- Born: 21 August 1611 Agra, Agra Subah, India
- Died: 19 October 1675 (aged 64) Delhi, Delhi Subah, India
- Burial: Delhi
- House: Timurid
- Father: Shah Jahan
- Mother: Qandahari Begum
- Religion: Sunni Islam

= Parhez Banu Begum =

Mughal princess (1611–1675)

Parhez Banu Begum (پرهیز بانو بیگم; 21 August 1611 - 19 October 1675) was a Mughal princess, the first child and eldest daughter of Mughal emperor Shah Jahan from his first wife, Qandahari Begum. She was also the older half-sister of her father's successor, the sixth Mughal emperor Aurangzeb.

==Life==

Parhez was born on 21 August 1611 in Agra to Prince Khurram (the future emperor Shah Jahan) and his first wife Kandahari Begum. She was named 'Parhez Banu Begum' (Persian: "the abstinent Princess") by her paternal grandfather, Emperor Jahangir. However, in the Maasir-i-Alamgiri, she is referred to as Purhunar Banu Begum. Her father, Prince Khurram, was the third son of Emperor Jahangir, while her mother, Kandahari Begum, was a princess of the prominent Safavid dynasty of Iran (Persia) and was a daughter of Mozaffar-Hosayn Mirza (who was a direct descendant of Shah Ismail I).
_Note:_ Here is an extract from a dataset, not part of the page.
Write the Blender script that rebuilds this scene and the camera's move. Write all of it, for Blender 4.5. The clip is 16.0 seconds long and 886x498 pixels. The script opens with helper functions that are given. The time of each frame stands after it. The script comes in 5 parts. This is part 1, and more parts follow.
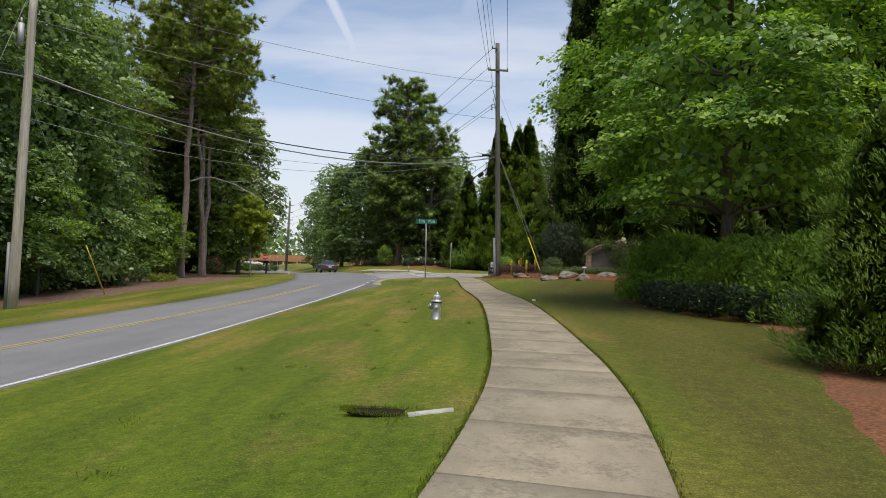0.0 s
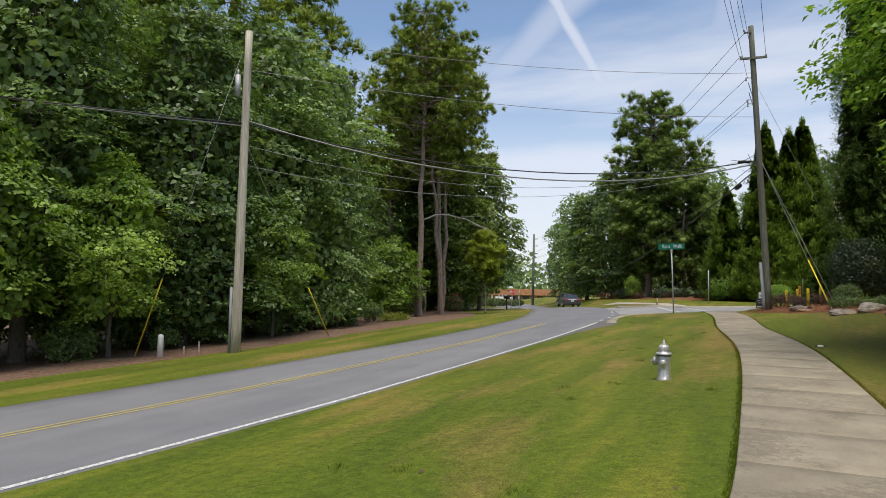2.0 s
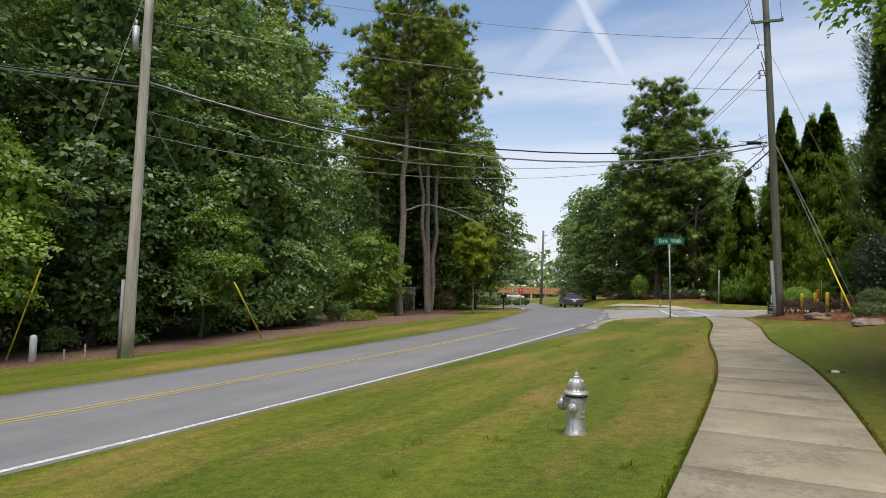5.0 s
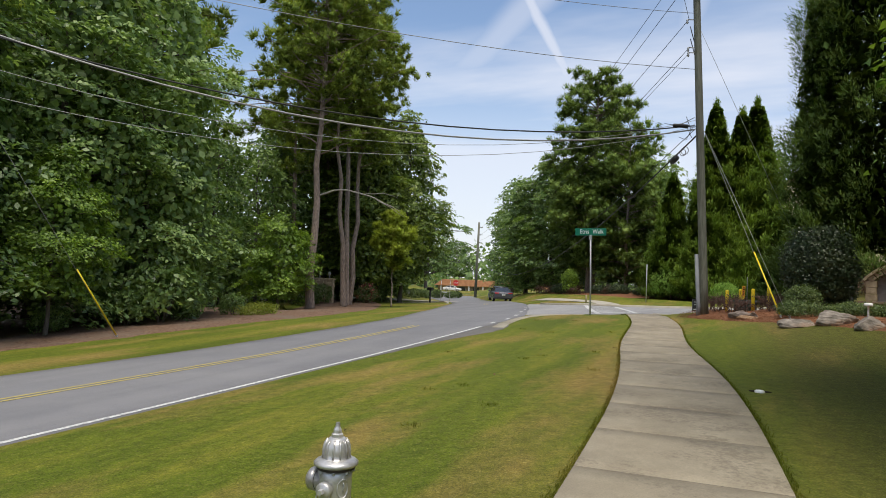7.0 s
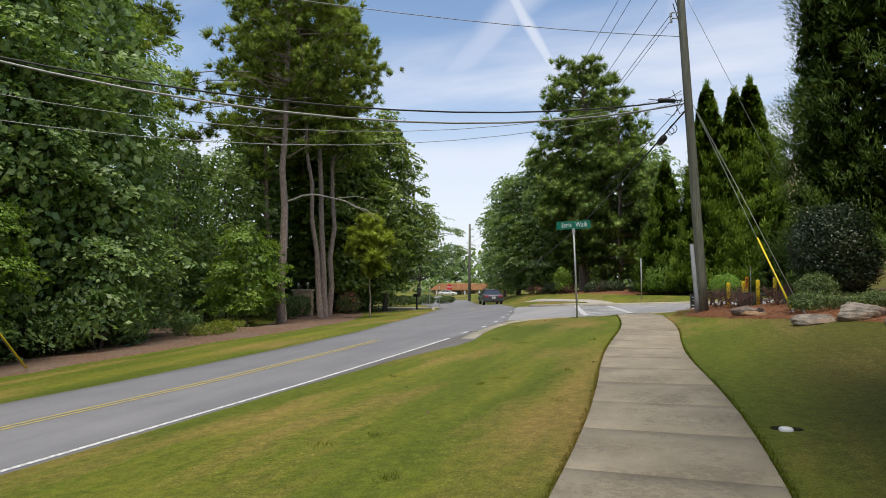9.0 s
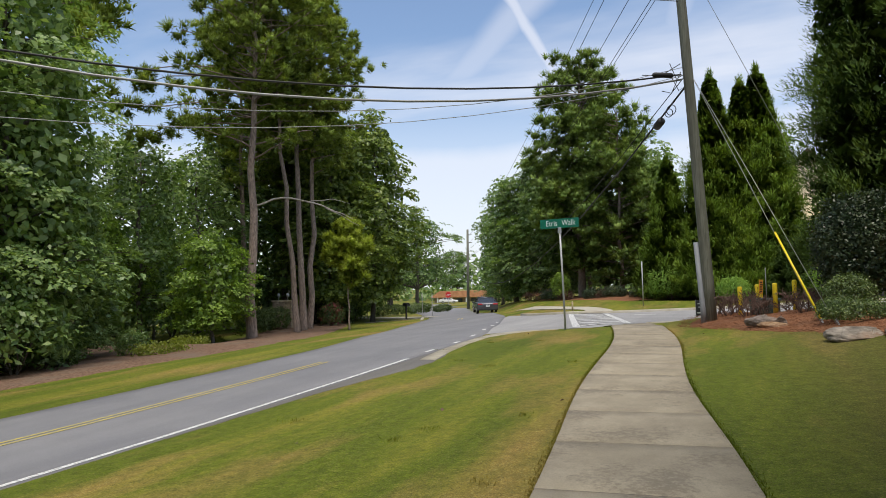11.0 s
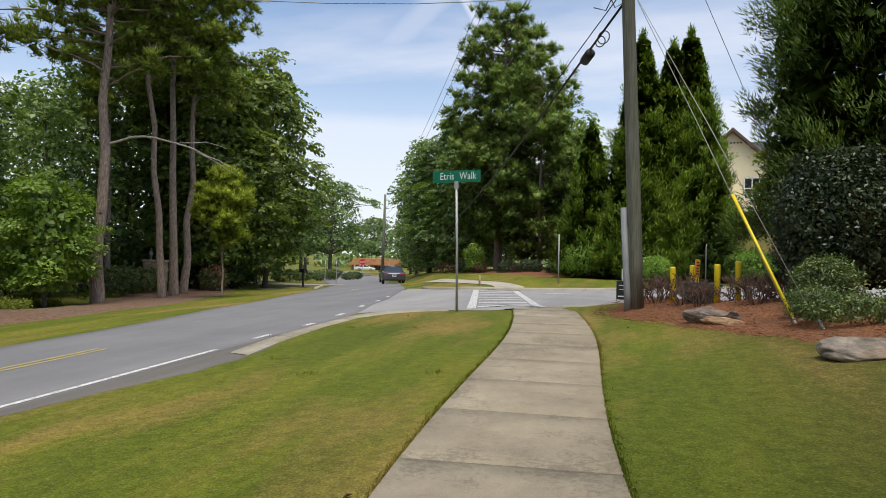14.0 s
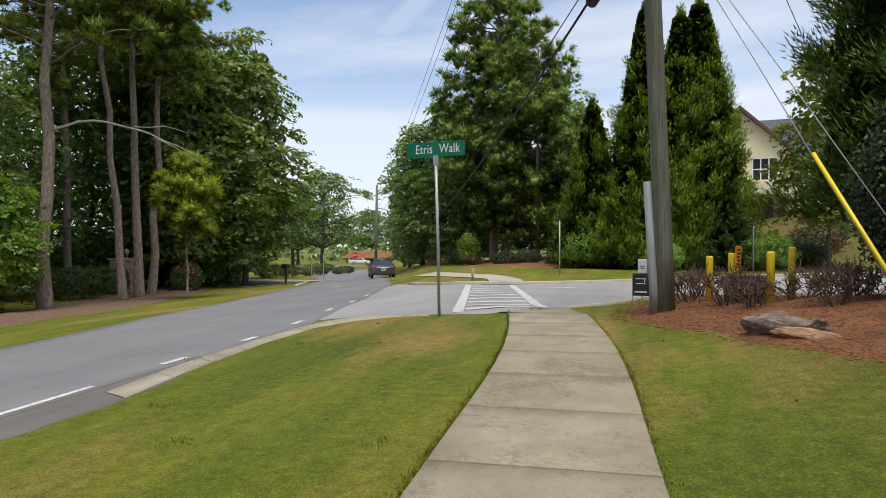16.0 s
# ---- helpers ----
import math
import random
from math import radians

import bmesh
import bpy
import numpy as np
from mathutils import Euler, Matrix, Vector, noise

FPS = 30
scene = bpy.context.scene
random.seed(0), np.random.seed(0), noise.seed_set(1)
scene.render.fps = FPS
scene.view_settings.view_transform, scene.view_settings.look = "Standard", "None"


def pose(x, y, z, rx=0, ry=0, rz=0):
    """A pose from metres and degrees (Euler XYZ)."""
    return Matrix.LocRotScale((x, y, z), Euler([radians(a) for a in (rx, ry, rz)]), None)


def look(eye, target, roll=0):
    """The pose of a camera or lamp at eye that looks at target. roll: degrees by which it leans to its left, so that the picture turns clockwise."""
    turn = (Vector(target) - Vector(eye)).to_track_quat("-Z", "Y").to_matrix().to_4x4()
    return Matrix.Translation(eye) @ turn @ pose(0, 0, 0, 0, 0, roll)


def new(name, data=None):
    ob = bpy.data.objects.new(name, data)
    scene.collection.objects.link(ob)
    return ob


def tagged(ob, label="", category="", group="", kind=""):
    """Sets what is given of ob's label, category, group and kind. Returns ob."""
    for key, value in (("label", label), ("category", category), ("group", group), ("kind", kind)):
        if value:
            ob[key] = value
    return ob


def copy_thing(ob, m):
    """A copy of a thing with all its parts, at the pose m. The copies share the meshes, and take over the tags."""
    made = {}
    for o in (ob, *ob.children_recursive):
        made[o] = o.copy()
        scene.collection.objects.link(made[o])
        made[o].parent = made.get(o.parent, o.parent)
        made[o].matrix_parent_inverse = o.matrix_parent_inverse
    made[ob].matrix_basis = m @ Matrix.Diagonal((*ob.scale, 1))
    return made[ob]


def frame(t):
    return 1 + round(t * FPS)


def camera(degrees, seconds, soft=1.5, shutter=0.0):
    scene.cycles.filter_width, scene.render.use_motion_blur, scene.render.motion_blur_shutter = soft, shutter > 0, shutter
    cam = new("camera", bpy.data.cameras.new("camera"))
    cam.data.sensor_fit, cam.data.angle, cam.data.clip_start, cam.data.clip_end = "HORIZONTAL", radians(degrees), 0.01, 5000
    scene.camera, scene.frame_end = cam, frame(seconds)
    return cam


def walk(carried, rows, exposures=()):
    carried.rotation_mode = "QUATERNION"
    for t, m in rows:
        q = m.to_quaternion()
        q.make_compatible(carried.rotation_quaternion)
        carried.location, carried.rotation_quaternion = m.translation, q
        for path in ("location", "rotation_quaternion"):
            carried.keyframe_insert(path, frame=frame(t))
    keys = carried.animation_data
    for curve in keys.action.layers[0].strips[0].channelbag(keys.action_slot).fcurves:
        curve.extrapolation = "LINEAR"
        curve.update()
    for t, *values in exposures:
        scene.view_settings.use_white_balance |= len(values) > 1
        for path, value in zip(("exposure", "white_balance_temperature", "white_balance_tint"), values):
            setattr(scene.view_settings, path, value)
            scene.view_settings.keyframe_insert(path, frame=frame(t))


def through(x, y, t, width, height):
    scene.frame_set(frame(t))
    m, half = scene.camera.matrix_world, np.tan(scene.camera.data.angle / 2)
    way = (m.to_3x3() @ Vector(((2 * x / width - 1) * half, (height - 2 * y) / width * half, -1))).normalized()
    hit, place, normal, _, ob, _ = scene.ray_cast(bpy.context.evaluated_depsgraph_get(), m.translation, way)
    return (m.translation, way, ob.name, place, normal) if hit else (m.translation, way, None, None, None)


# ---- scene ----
cam = camera(68.3, 16.0, 0.9)
PATH = [
    (0, (1.532, -0.253, 1.514), (1.387, 1.741, 1.548), 2.5),
    (0.5, (1.625, 1.243, 1.455), (1.299, 3.214, 1.545), 0.1),
    (1, (1.744, 1.934, 1.616), (1.184, 3.853, 1.667), 0.8),
    (1.5, (1.827, 3.009, 1.579), (1.125, 4.875, 1.732), -0.7),
    (2, (1.863, 3.849, 1.637), (0.982, 5.641, 1.749), 0.8),
    (2.5, (1.978, 4.719, 1.614), (1.071, 6.498, 1.728), -1.8),
    (3, (2.015, 5.711, 1.606), (0.863, 7.34, 1.739), 1.8),
    (3.5, (2.252, 6.375, 1.615), (1.347, 8.154, 1.748), 0.1),
    (6, (2.478, 10.718, 1.728), (1.531, 12.478, 1.809), 2.7),
    (6.5, (2.599, 11.575, 1.739), (1.881, 13.438, 1.852), 1.0),
    (7, (2.55, 12.383, 1.736), (1.77, 14.223, 1.819), 2.4),
    (7.5, (2.581, 13.266, 1.702), (1.906, 15.147, 1.774), -1.4),
    (8, (2.524, 14.139, 1.778), (1.72, 15.97, 1.803), 1.4),
    (8.5, (2.538, 14.777, 1.79), (1.764, 16.62, 1.868), 0.1),
    (11, (2.45, 18.949, 1.821), (1.663, 20.784, 1.94), -1.3),
    (11.5, (2.457, 19.807, 1.833), (1.709, 21.662, 1.863), 0.0),
    (12, (2.396, 20.933, 1.877), (1.751, 22.82, 2.032), 1.1),
    (12.5, (2.21, 21.757, 1.883), (1.415, 23.586, 2.025), 2.2),
    (13, (2.27, 22.38, 1.841), (1.731, 24.305, 1.904), 1.3),
    (13.5, (2.098, 23.3, 1.896), (1.555, 25.224, 1.92), 2.8),
    (14, (2.072, 24.055, 1.773), (1.498, 25.971, 1.797), 1.3),
    (14.5, (1.877, 24.925, 1.859), (1.135, 26.781, 1.785), 3.3),
    (15, (1.815, 25.553, 1.783), (1.092, 27.417, 1.837), 1.3),
    (15.5, (1.596, 26.514, 1.826), (0.889, 28.385, 1.837), 2.3),
    (16, (1.536, 27.326, 1.799), (0.969, 29.244, 1.796), 0.1),
]
walk(cam, [(t, look(eye, target, roll)) for t, eye, target, roll in PATH], [(0, -0.16), (2.5, -0.09), (6, -0.05), (11, 0.0), (16, 0.01)])

# ---- world, sun, exposure ----
world = bpy.data.worlds.new("sky_world")
scene.world = world
world.use_nodes = True
wn, wl = world.node_tree.nodes, world.node_tree.links
wn.clear()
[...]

Parhez was Shah Jahan's first child and his eldest daughter and was brought up by the Ruqaiya Sultan Begum, who had been Emperor Akbar's first wife, and who had also brought up her father, Shah Jahan till the age of 13.

Although her mother was not Shah Jahan's favourite wife, nonetheless, she was loved by her father; who had earnestly requested his daughter, Jahanara Begum (his eldest daughter from Mumtaz Mahal) on his deathbed, to look after Parhez. She was also loved and well-cared for by her younger half-brother, Aurangzeb.

==Death==
Perhez died on 19 October 1675 in Delhi. The nobles of the subah buried her in the mausoleum (garden) built by her.